Information shown >>
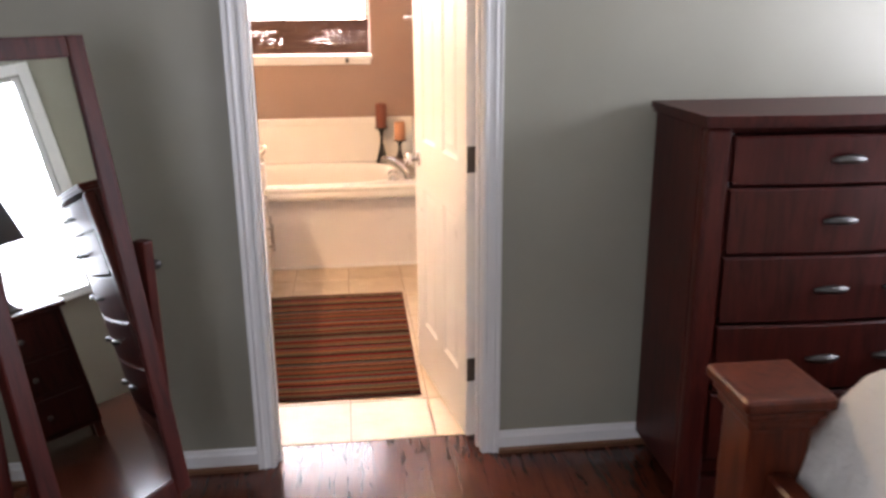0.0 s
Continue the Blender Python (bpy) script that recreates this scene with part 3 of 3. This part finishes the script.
bm = bmesh.new()
xs = [0.003 + i * (AX - 0.005) / 150 for i in range(151)]
ys = [TY, TY + 0.0012, TY + 0.004, TY + 0.009, TY + 0.016] + [TY + 0.022 + i * (2.984 - TY - 0.022) / 95 for i in range(96)]
grid = [[bm.verts.new((x, y, deck_z(x, y))) for y in ys] for x in xs]
for i in range(len(xs) - 1):
    for j in range(len(ys) - 1):
        bm.faces.new((grid[i][j], grid[i + 1][j], grid[i + 1][j + 1], grid[i][j + 1]))
lip = [(TY, DECK - 0.028), (TY + 0.003, DECK - 0.034), (TY + 0.003, DECK - 0.037), (TY - 0.001, DECK - 0.042), (TY - 0.004, DECK - 0.077), (TY - 0.001, DECK - 0.080), (TY + 0.075, DECK - 0.080)]
prev = [grid[i][0] for i in range(len(xs))]
for y, z in lip:
    row = [bm.verts.new((x, y, z)) for x in xs]
    for i in range(len(xs) - 1):
        bm.faces.new((prev[i], row[i], row[i + 1], prev[i + 1]))
    prev = row
for f in bm.faces:
    f.smooth = True
for e in bm.edges:
    if len(e.link_faces) == 2 and e.calc_face_angle(0) > radians(40):
        e.smooth = False
shell = part("shell", bm, TUB, tub, "glossy cream tub shell with a stepped rim")
part("front_panel", box(0.0, TY + 0.056, 0.0, AX - 0.001, TY + 0.072, DECK - 0.081), CABINET, tub, "white painted tub front panel")
part("base_strip", tube([(0.0, TY + 0.051, 0.008), (AX - 0.002, TY + 0.051, 0.008)], 0.010, 10), TRIM, tub, "white quarter-round strip at the floor")
ST = 0.838
def surround(name, p, q, nx, ny, t=0.014):
    bm = bmesh.new()
    z0 = DECK + 0.001
    prof = [(0, z0), (t, z0), (t, ST - 0.05), (t + 0.004, ST - 0.045), (t + 0.004, ST - 0.008), (t - 0.001, ST), (0, ST)]
    rows = [[bm.verts.new((e[0] + nx * a, e[1] + ny * a, z)) for a, z in prof] for e in (p, q)]
    for i in range(len(prof)):
        j = (i + 1) % len(prof)
        bm.faces.new((rows[0][i], rows[0][j], rows[1][j], rows[1][i]))
    bm.faces.new(rows[0][::-1])
    bm.faces.new(rows[1])
    return part(name, bm, TUB, tub, "cream marble surround panel")


surround("surround_panel", (0.0, 2.999), (AX, 2.999), 0, -1)
surround("surround_panel", (0.001, 2.045), (0.001, 2.98), 1, 0)
surround("surround_panel", (AX - 0.001, 2.17), (AX - 0.001, 2.98), -1, 0)
part("return_panel", box(AX + 0.0005, 2.160, 0.365, 1.590, 2.1785, 0.800, bevel=0.006, seg=2), TUB, tub, "cream marble return panel on the partition end")
part("return_cap", box(AX + 0.0005, 2.155, 0.7805, 1.596, 2.159, 0.806, bevel=0.002), TUB, tub)
for x in (0.540, 0.868):
    yj = 2.848
    part("jet", lathe([(0.0, 0.02), (0.010, 0.012), (0.016, 0.006), (0.016, -0.004), (0.009, -0.008), (0.007, 0.0), (0, 0.001)], 18, at=(x, yj, 0.245), axis="y"), BRASS, tub, "brass-coloured whirlpool jet", True)
part("air_knob", lathe([(0.022, 0), (0.022, 0.006), (0.014, 0.012), (0.012, 0.026), (0, 0.028)], 16, at=(1.43, 2.86, DECK)), TUB, tub, "", True)

ts = thing("tub_spout", "tall arched chrome tub spout on the deck", "faucet")
part("base", lathe([(0.046, 0), (0.046, 0.006), (0.040, 0.012), (0.026, 0.02)], 20, at=(1.420, 2.295, DECK)), CHROME, ts, "", True)
part("spout", tube(arc([(1.420, 2.295, DECK + 0.008), (1.405, 2.312, DECK + 0.048), (1.360, 2.358, DECK + 0.086), (1.308, 2.412, DECK + 0.106), (1.258, 2.462, DECK + 0.100)], 6), [(0.048 - 0.018 * i / 24, 0.036 - 0.016 * i / 24) for i in range(25)], 16), SPOUT, ts, "", True)


def tub_handle(m):
    h = thing("tub_valve", "clear faceted tub valve on a chrome base", "tub valve", m, "tub valves")
    part("base", lathe([(0.030, 0), (0.030, 0.005), (0.018, 0.016), (0.012, 0.024)], 18), CHROME, h, "", True)
    part("grip", lathe([(0.010, 0.022), (0.024, 0.028), (0.028, 0.040), (0.026, 0.056), (0.016, 0.064), (0, 0.065)], 8), CRYSTAL, h)
    return h


th = tub_handle(pose(1.305, 2.262, DECK + 0.002))
copy_thing(th, pose(1.445, 2.475, DECK + 0.002, 0, 0, 20))


def candle_holder(m, h, label):
    c = thing("candle_holder", label, "candle holder", m, "tub candle holders")
    part("stem", lathe([(0.0, 0), (0.043, 0.001), (0.042, 0.012), (0.034, 0.03 * h / 0.2), (0.020, 0.075 * h / 0.2), (0.012, 0.115 * h / 0.2), (0.010, 0.145 * h / 0.2), (0.014, h * 0.86), (0.026, h * 0.95), (0.034, h - 0.006)], 28), BLACKIRON, c, "", True)
    part("plate", lathe([(0.030, h - 0.006), (0.045, h - 0.003), (0.047, h + 0.002), (0.043, h + 0.003), (0.036, h - 0.001), (0, h - 0.001)], 28), BLACKIRON, c, "", True)
    return c


def candle(m, h, r, mat, label):
    c = thing("candle", label, "candle", m, "pillar candles")
    part("wax", lathe([(0.0, 0), (r, 0.0005), (r * 1.01, h * 0.5), (r, h - 0.006), (r * 0.9, h), (r * 0.75, h - 0.003), (r * 0.35, h - 0.006), (0, h - 0.006)], 28), mat, c, "", True)
    part("wick", tube([(0, 0, h - 0.007), (0.001, 0, h + 0.004), (0.004, 0.001, h + 0.012)], 0.0013, 6), WICK, c)
    return c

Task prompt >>
Transcribe all of the material exactly, leaving out whatever pictures it contains.

Complete response >>
0.0 s
Continue the Blender Python (bpy) script that recreates this scene with part 3 of 3. This part finishes the script.
bm = bmesh.new()
xs = [0.003 + i * (AX - 0.005) / 150 for i in range(151)]
ys = [TY, TY + 0.0012, TY + 0.004, TY + 0.009, TY + 0.016] + [TY + 0.022 + i * (2.984 - TY - 0.022) / 95 for i in range(96)]
grid = [[bm.verts.new((x, y, deck_z(x, y))) for y in ys] for x in xs]
for i in range(len(xs) - 1):
    for j in range(len(ys) - 1):
        bm.faces.new((grid[i][j], grid[i + 1][j], grid[i + 1][j + 1], grid[i][j + 1]))
lip = [(TY, DECK - 0.028), (TY + 0.003, DECK - 0.034), (TY + 0.003, DECK - 0.037), (TY - 0.001, DECK - 0.042), (TY - 0.004, DECK - 0.077), (TY - 0.001, DECK - 0.080), (TY + 0.075, DECK - 0.080)]
prev = [grid[i][0] for i in range(len(xs))]
for y, z in lip:
    row = [bm.verts.new((x, y, z)) for x in xs]
    for i in range(len(xs) - 1):
        bm.faces.new((prev[i], row[i], row[i + 1], prev[i + 1]))
    prev = row
for f in bm.faces:
    f.smooth = True
for e in bm.edges:
    if len(e.link_faces) == 2 and e.calc_face_angle(0) > radians(40):
        e.smooth = False
shell = part("shell", bm, TUB, tub, "glossy cream tub shell with a stepped rim")
part("front_panel", box(0.0, TY + 0.056, 0.0, AX - 0.001, TY + 0.072, DECK - 0.081), CABINET, tub, "white painted tub front panel")
part("base_strip", tube([(0.0, TY + 0.051, 0.008), (AX - 0.002, TY + 0.051, 0.008)], 0.010, 10), TRIM, tub, "white quarter-round strip at the floor")
ST = 0.838
def surround(name, p, q, nx, ny, t=0.014):
    bm = bmesh.new()
    z0 = DECK + 0.001
    prof = [(0, z0), (t, z0), (t, ST - 0.05), (t + 0.004, ST - 0.045), (t + 0.004, ST - 0.008), (t - 0.001, ST), (0, ST)]
    rows = [[bm.verts.new((e[0] + nx * a, e[1] + ny * a, z)) for a, z in prof] for e in (p, q)]
    for i in range(len(prof)):
        j = (i + 1) % len(prof)
        bm.faces.new((rows[0][i], rows[0][j], rows[1][j], rows[1][i]))
    bm.faces.new(rows[0][::-1])
    bm.faces.new(rows[1])
    return part(name, bm, TUB, tub, "cream marble surround panel")


surround("surround_panel", (0.0, 2.999), (AX, 2.999), 0, -1)
surround("surround_panel", (0.001, 2.045), (0.001, 2.98), 1, 0)
surround("surround_panel", (AX - 0.001, 2.17), (AX - 0.001, 2.98), -1, 0)
part("return_panel", box(AX + 0.0005, 2.160, 0.365, 1.590, 2.1785, 0.800, bevel=0.006, seg=2), TUB, tub, "cream marble return panel on the partition end")
part("return_cap", box(AX + 0.0005, 2.155, 0.7805, 1.596, 2.159, 0.806, bevel=0.002), TUB, tub)
for x in (0.540, 0.868):
    yj = 2.848
    part("jet", lathe([(0.0, 0.02), (0.010, 0.012), (0.016, 0.006), (0.016, -0.004), (0.009, -0.008), (0.007, 0.0), (0, 0.001)], 18, at=(x, yj, 0.245), axis="y"), BRASS, tub, "brass-coloured whirlpool jet", True)
part("air_knob", lathe([(0.022, 0), (0.022, 0.006), (0.014, 0.012), (0.012, 0.026), (0, 0.028)], 16, at=(1.43, 2.86, DECK)), TUB, tub, "", True)

ts = thing("tub_spout", "tall arched chrome tub spout on the deck", "faucet")
part("base", lathe([(0.046, 0), (0.046, 0.006), (0.040, 0.012), (0.026, 0.02)], 20, at=(1.420, 2.295, DECK)), CHROME, ts, "", True)
part("spout", tube(arc([(1.420, 2.295, DECK + 0.008), (1.405, 2.312, DECK + 0.048), (1.360, 2.358, DECK + 0.086), (1.308, 2.412, DECK + 0.106), (1.258, 2.462, DECK + 0.100)], 6), [(0.048 - 0.018 * i / 24, 0.036 - 0.016 * i / 24) for i in range(25)], 16), SPOUT, ts, "", True)


def tub_handle(m):
    h = thing("tub_valve", "clear faceted tub valve on a chrome base", "tub valve", m, "tub valves")
    part("base", lathe([(0.030, 0), (0.030, 0.005), (0.018, 0.016), (0.012, 0.024)], 18), CHROME, h, "", True)
    part("grip", lathe([(0.010, 0.022), (0.024, 0.028), (0.028, 0.040), (0.026, 0.056), (0.016, 0.064), (0, 0.065)], 8), CRYSTAL, h)
    return h


th = tub_handle(pose(1.305, 2.262, DECK + 0.002))
copy_thing(th, pose(1.445, 2.475, DECK + 0.002, 0, 0, 20))


def candle_holder(m, h, label):
    c = thing("candle_holder", label, "candle holder", m, "tub candle holders")
    part("stem", lathe([(0.0, 0), (0.043, 0.001), (0.042, 0.012), (0.034, 0.03 * h / 0.2), (0.020, 0.075 * h / 0.2), (0.012, 0.115 * h / 0.2), (0.010, 0.145 * h / 0.2), (0.014, h * 0.86), (0.026, h * 0.95), (0.034, h - 0.006)], 28), BLACKIRON, c, "", True)
    part("plate", lathe([(0.030, h - 0.006), (0.045, h - 0.003), (0.047, h + 0.002), (0.043, h + 0.003), (0.036, h - 0.001), (0, h - 0.001)], 28), BLACKIRON, c, "", True)
    return c


def candle(m, h, r, mat, label):
    c = thing("candle", label, "candle", m, "pillar candles")
    part("wax", lathe([(0.0, 0), (r, 0.0005), (r * 1.01, h * 0.5), (r, h - 0.006), (r * 0.9, h), (r * 0.75, h - 0.003), (r * 0.35, h - 0.006), (0, h - 0.006)], 28), mat, c, "", True)
    part("wick", tube([(0, 0, h - 0.007), (0.001, 0, h + 0.004), (0.004, 0.001, h + 0.012)], 0.0013, 6), WICK, c)
    return c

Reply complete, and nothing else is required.